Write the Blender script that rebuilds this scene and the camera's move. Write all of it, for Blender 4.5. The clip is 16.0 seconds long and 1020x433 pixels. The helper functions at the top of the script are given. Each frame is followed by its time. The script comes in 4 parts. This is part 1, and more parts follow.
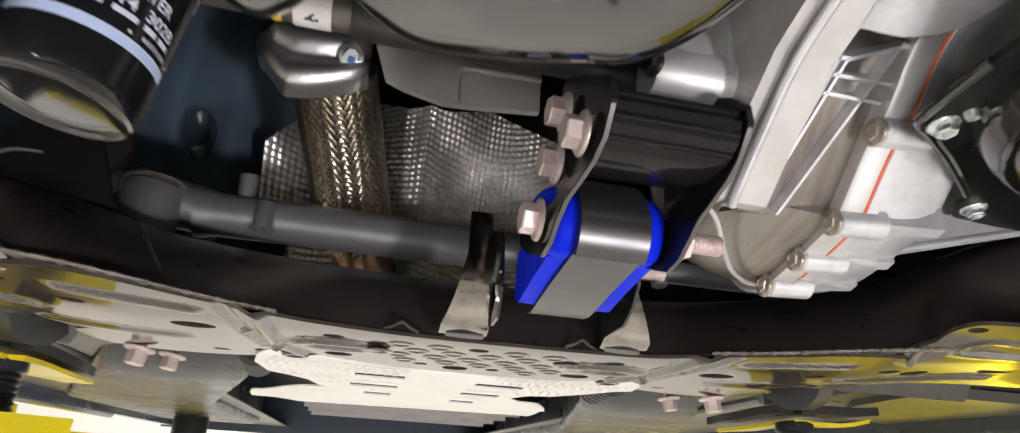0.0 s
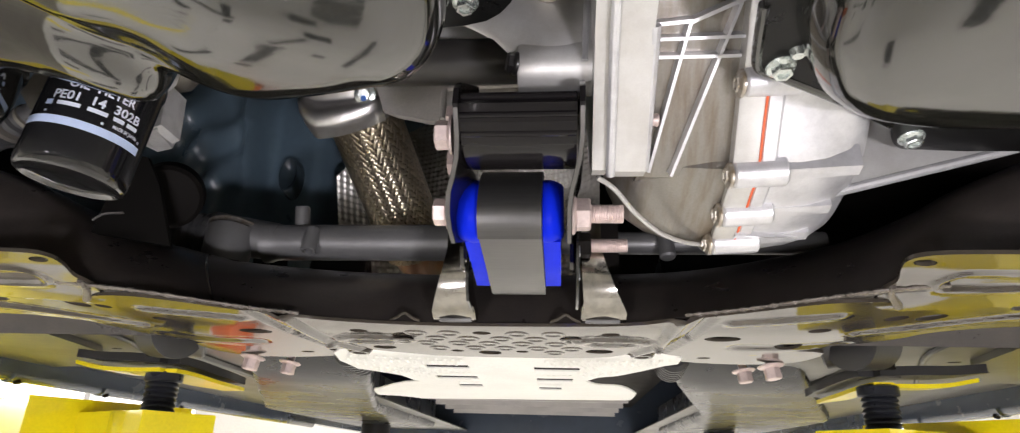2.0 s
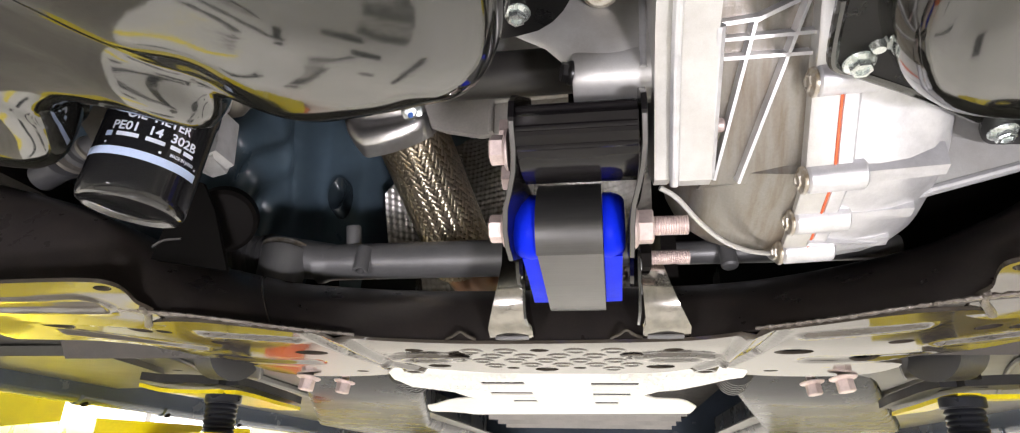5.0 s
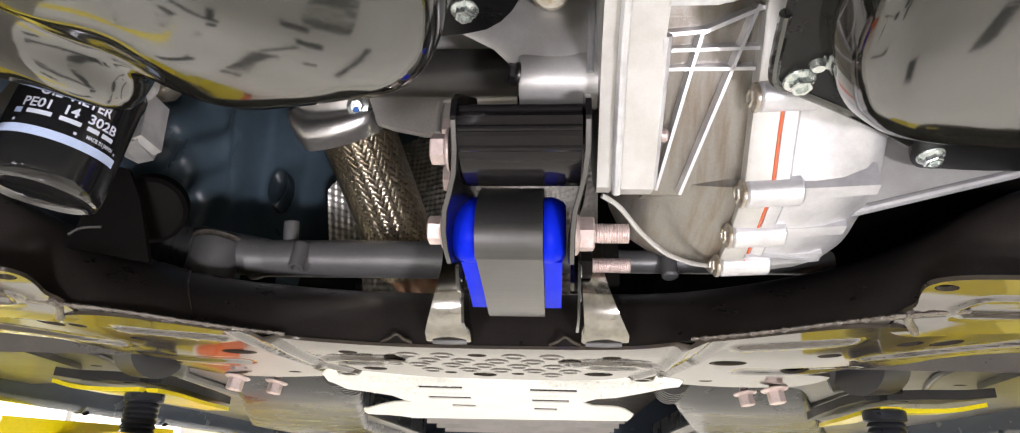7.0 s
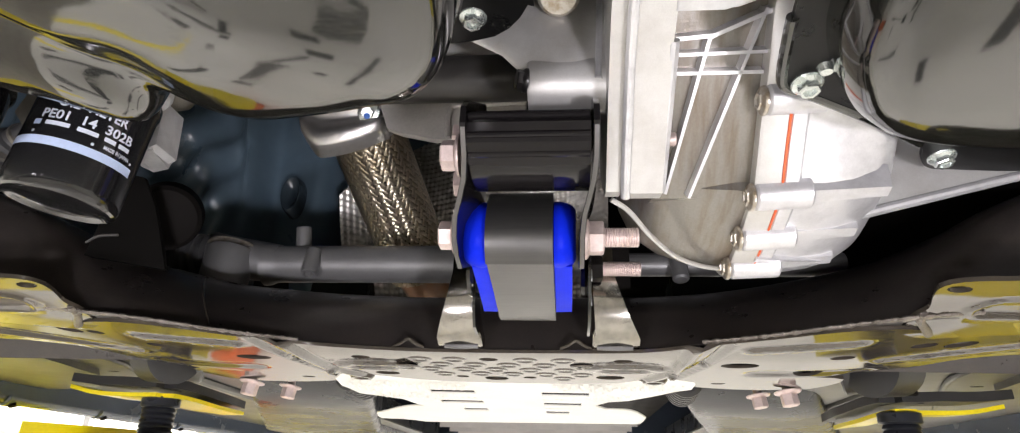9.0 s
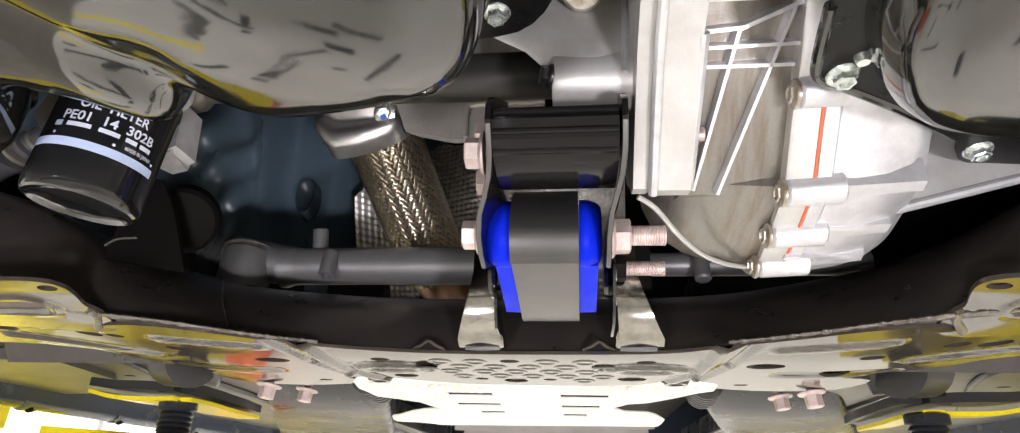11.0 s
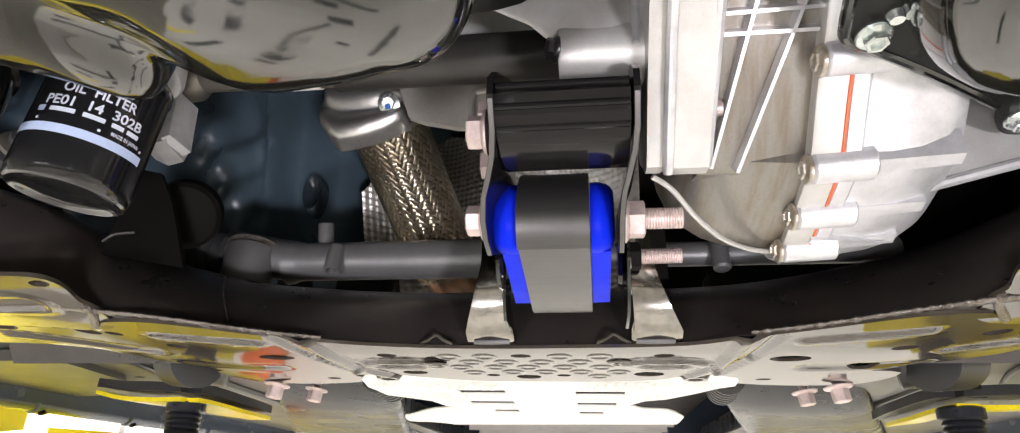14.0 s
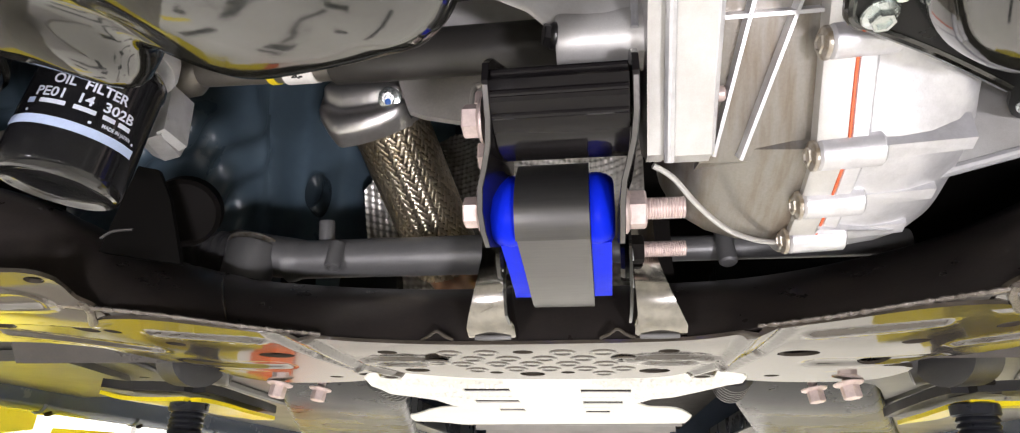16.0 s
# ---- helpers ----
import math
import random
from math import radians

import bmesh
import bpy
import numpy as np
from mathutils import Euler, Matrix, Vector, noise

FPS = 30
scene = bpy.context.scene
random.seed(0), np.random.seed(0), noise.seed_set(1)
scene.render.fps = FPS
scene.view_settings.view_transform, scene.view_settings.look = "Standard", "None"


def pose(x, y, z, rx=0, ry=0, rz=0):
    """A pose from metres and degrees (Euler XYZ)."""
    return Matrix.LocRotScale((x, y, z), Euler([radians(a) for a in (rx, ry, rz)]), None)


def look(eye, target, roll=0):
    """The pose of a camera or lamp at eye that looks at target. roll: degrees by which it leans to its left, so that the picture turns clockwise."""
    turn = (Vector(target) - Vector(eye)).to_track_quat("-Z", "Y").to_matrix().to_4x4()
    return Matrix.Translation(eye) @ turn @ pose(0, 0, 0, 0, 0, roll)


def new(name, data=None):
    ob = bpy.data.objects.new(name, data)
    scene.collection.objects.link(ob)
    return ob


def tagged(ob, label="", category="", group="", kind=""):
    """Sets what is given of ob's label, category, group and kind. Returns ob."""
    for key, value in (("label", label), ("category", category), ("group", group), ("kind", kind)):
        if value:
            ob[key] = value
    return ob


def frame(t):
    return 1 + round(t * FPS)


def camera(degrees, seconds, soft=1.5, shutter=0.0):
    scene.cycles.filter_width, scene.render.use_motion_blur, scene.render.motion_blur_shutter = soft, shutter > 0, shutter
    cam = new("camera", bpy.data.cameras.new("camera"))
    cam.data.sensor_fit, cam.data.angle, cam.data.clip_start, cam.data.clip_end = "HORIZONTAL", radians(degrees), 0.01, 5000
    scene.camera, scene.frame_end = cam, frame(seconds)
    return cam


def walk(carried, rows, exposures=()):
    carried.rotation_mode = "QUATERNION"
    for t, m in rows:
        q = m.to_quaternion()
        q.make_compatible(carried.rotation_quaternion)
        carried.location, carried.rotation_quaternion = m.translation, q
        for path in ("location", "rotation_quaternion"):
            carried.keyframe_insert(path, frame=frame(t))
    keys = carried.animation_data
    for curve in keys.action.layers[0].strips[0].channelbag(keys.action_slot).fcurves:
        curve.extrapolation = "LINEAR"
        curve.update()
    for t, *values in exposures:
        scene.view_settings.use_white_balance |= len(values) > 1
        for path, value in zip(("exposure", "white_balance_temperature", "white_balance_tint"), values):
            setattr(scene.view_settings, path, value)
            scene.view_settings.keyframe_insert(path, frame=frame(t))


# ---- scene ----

___

### What is needed:
Pick out every line of the listing containing the word "kind", and show those lines.

### Solution for this problem:
def tagged(ob, label="", category="", group="", kind=""):
    """Sets what is given of ob's label, category, group and kind. Returns ob."""
    for key, value in (("label", label), ("category", category), ("group", group), ("kind", kind)):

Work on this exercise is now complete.